Reproduce verbatim the final portion of the material below, from the line containing "Continue the Blender" through its last line, and nothing else.

——————————

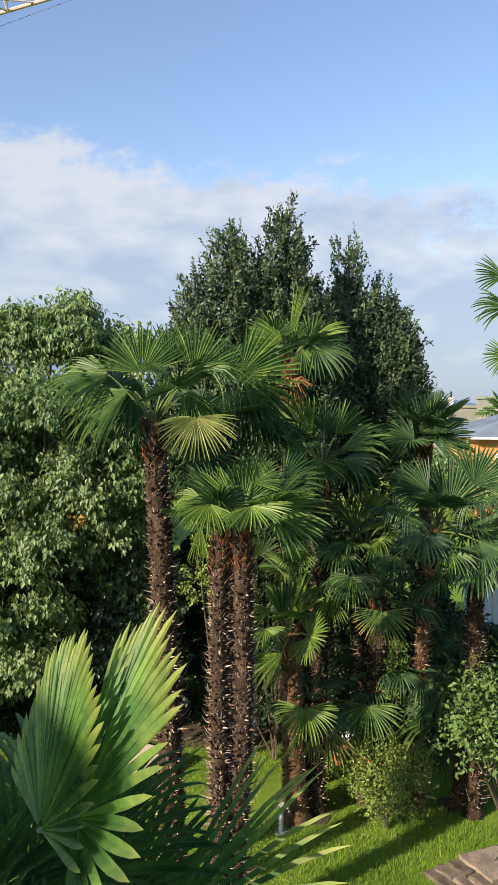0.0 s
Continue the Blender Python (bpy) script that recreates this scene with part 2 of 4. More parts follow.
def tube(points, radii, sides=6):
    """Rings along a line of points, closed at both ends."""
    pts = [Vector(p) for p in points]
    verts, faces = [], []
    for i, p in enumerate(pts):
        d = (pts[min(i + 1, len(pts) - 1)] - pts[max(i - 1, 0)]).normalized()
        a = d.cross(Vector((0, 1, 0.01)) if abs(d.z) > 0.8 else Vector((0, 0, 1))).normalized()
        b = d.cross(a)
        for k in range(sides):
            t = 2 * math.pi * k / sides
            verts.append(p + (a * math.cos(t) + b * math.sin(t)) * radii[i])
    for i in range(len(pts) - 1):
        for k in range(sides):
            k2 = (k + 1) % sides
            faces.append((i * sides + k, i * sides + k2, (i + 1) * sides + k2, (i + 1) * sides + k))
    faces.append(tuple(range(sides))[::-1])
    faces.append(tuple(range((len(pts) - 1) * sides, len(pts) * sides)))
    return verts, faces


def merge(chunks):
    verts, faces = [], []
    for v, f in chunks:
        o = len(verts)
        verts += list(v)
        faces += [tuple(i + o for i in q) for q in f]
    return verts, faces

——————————

◆ **TASK SOLUTION**:
Continue the Blender Python (bpy) script that recreates this scene with part 2 of 4. More parts follow.
def tube(points, radii, sides=6):
    """Rings along a line of points, closed at both ends."""
    pts = [Vector(p) for p in points]
    verts, faces = [], []
    for i, p in enumerate(pts):
        d = (pts[min(i + 1, len(pts) - 1)] - pts[max(i - 1, 0)]).normalized()
        a = d.cross(Vector((0, 1, 0.01)) if abs(d.z) > 0.8 else Vector((0, 0, 1))).normalized()
        b = d.cross(a)
        for k in range(sides):
            t = 2 * math.pi * k / sides
            verts.append(p + (a * math.cos(t) + b * math.sin(t)) * radii[i])
    for i in range(len(pts) - 1):
        for k in range(sides):
            k2 = (k + 1) % sides
            faces.append((i * sides + k, i * sides + k2, (i + 1) * sides + k2, (i + 1) * sides + k))
    faces.append(tuple(range(sides))[::-1])
    faces.append(tuple(range((len(pts) - 1) * sides, len(pts) * sides)))
    return verts, faces


def merge(chunks):
    verts, faces = [], []
    for v, f in chunks:
        o = len(verts)
        verts += list(v)
        faces += [tuple(i + o for i in q) for q in f]
    return verts, faces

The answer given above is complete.